Pöttinger: Ein Überwachungsstaat oder ein Überwachungskonzern, wie bei Orwell beschrieben, stellt sich jetzt als Bedrohung der Freiheit dar. Zu Baackes Lebzeiten galt noch die Brecht’sche Forderung, dass der Empfänger zum Sender werden sollte, also vom Objekt zum selbstbestimmt handelnden Subjekt. Das hat sich augenscheinlich durch das Internet zum Positiven verändert. Ich sage augenscheinlich, denn es stellen sich neue Fragen: Wie schaffen es offene Gesellschaften, mithilfe des Netzes die Demokratie zu stärken? Werden die Menschen künftig vor allem getrieben von mächtigen Staaten und Konzernen, die das Netz dafür nutzen, Regeln zu brechen, Rechte zu beugen und so die Demokratie zu schwächen? Natürlich kann das Netz demokratische Beteiligung stärken, aber nur mit neuen Regeln und einer Ethik der Verantwortung. Genau mit diesen Themen muss sich die GMK beschäftigen im Großen (in der Politik) wie im Kleinen (in der Pädagogik). Deshalb geht es auf dem Forum 2015 um Kommunikationskulturen. Wären wir nicht Optimisten, müssten wir den Kampf für mehr Medienkompetenz aufgeben und eine Gegenbewegung starten. Richtig ist, dass die Medienpädagogik gerade aus der Individualisierungsecke wieder herauskommt und Themen wie Identitätsentwicklung in den Hintergrund treten zugunsten von Themen wie Manipulation durch Medien.
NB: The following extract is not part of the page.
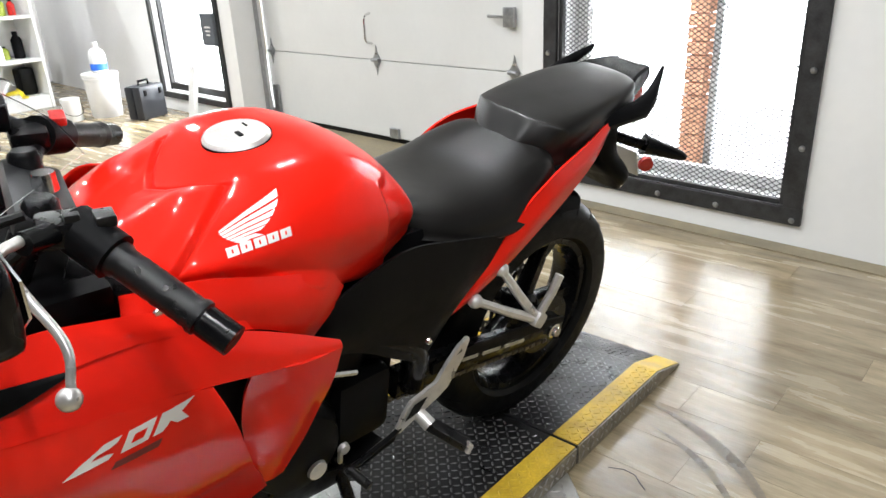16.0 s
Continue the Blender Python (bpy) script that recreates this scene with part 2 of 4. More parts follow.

merz: Das Schlagwort Medienkompetenz taucht im aktuellen Koalitionsvertrag ganze 37 Mal auf. Welche Konsequenzen zieht die GMK daraus?
Pöttinger: Koalitionsvereinbarungen müssen sich in der Praxis bewähren und verlangen mitunter einen langen Atem. Auch verläuft die Entwicklung nicht immer gleichmäßig und kontinuierlich. Die Bestandsaufnahme, die wir 2013 für das BMFSFJ gemacht haben und die sich daraus ergebenden Forderungen, sehen eine Förderung von Medienbildung und Medienpädagogik entlang der gesamten Bildungskette vor. Sie sind aus unserer Sicht ein wichtiger Schritt in die richtige Richtung. Darauf können wir mit unseren Partnern aus der Politik und aus anderen Institutionen aufbauen. In den einzelnen Bundesländern nehmen wir große Fortschritte wahr. Wichtig ist uns auch die enge Zusammenarbeit mit der Kampagne KBoM ( Keine Bildung ohne Medien), die sich eine Grundbildung Medien für alle pädagogischen Bereiche auf ihre Fahnen geschrieben hat.
merz: Im Alter von 30 Jahren endet heute oft erst die Phase der Pubertät. Damit hört der Spaß zwar nicht auf, aber es wird ernst. Was genau haben wir zu erwarten?
Pöttinger: Wenn pubertär ‚wild at heart‘ meint, dann kann es von uns aus nach 30 Jahren noch experimentell und offen weitergehen. Auch wenn zunehmend weitere Altersgruppen medienpädagogisch in den Blick kommen: Kinder, Jugendliche und Familien stehen im Zentrum unserer Arbeit. Diese Zielgruppen und neue Technologien fordern uns heraus und verlangen ständiges Umdenken und Prüfen, ob die Richtung noch stimmt. Wir wollen der Soundtrack sein und nicht nur die Begleitmusik.merz gratuliert der GMK ganz herzlich zum 30-jährigen Jubiläum, vielmehr aber noch der gesamten ‚big family‘, die diese Institution mit Leben befüllt.